At right angles to the theatre is the small cathedral (neo-classical façade, two asymmetrical towers, agreeably simple interior needing some repairs). In the porch numerous faded photographs and posters recall the Papal state visit in 1998 – a P.R. triumph for both host and guest. Although this new alliance took some people aback (and infuriated Florida’s hard-liners) its base was obvious: a shared anti-consumerism. Pope John Paul could have delivered Fidel’s 1995 speech to the Social Development conference in Copenhagen:

It must be stressed in today’s world, a world which prefers to eat money, wear money and bathe in money, that there is something more valuable than money: people’s souls, people’s hearts, people’s honour.

By 9.45 a thousand or so worshippers (I made a rough estimate during the sermon) had assembled. In the south transept a smiling teenage band (two girls, two boys) played their guitar, tres, claves and bongo with all the verve expected of Cubans and most people happily swayed along. The drummer was one of the few blacks present. This preponderantly elderly white congregation had a scattering of middle-aged couples and several rows of adolescents and children.

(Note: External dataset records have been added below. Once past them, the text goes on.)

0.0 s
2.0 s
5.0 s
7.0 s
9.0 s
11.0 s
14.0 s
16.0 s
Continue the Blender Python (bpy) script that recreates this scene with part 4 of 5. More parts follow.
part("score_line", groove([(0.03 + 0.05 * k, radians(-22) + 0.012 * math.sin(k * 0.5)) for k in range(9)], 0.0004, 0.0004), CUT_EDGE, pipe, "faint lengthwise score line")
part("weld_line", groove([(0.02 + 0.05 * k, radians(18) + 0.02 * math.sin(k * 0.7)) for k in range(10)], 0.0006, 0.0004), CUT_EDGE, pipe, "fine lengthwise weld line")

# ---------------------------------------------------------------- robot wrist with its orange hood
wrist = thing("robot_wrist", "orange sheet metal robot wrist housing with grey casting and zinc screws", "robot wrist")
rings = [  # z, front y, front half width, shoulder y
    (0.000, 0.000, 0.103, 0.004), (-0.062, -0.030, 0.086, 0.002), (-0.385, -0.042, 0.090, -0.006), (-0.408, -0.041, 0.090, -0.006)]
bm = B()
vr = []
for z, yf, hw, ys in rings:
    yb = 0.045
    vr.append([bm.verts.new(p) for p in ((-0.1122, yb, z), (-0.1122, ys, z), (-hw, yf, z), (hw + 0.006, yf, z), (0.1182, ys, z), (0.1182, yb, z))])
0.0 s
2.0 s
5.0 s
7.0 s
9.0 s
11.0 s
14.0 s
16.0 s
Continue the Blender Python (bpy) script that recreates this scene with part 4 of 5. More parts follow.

An ancient, bald, invalid priest, with sunken cheeks, sat in his wheel-chair to one side of the high altar, being earnestly addressed by a portly, silver-haired, dark-suited man with a
self-important
expression. Two beribboned girls, in frilly dresses, aged five or six, were hanging about on the altar looking expectant. When the tall, broad-shouldered celebrant appeared in his green chasuble they rushed to greet him and he affectionately hugged and kissed them before leading them by the hands into the sacristy. (At that point, in twenty-first-century Ireland, hairs might have prickled on the backs of some necks.)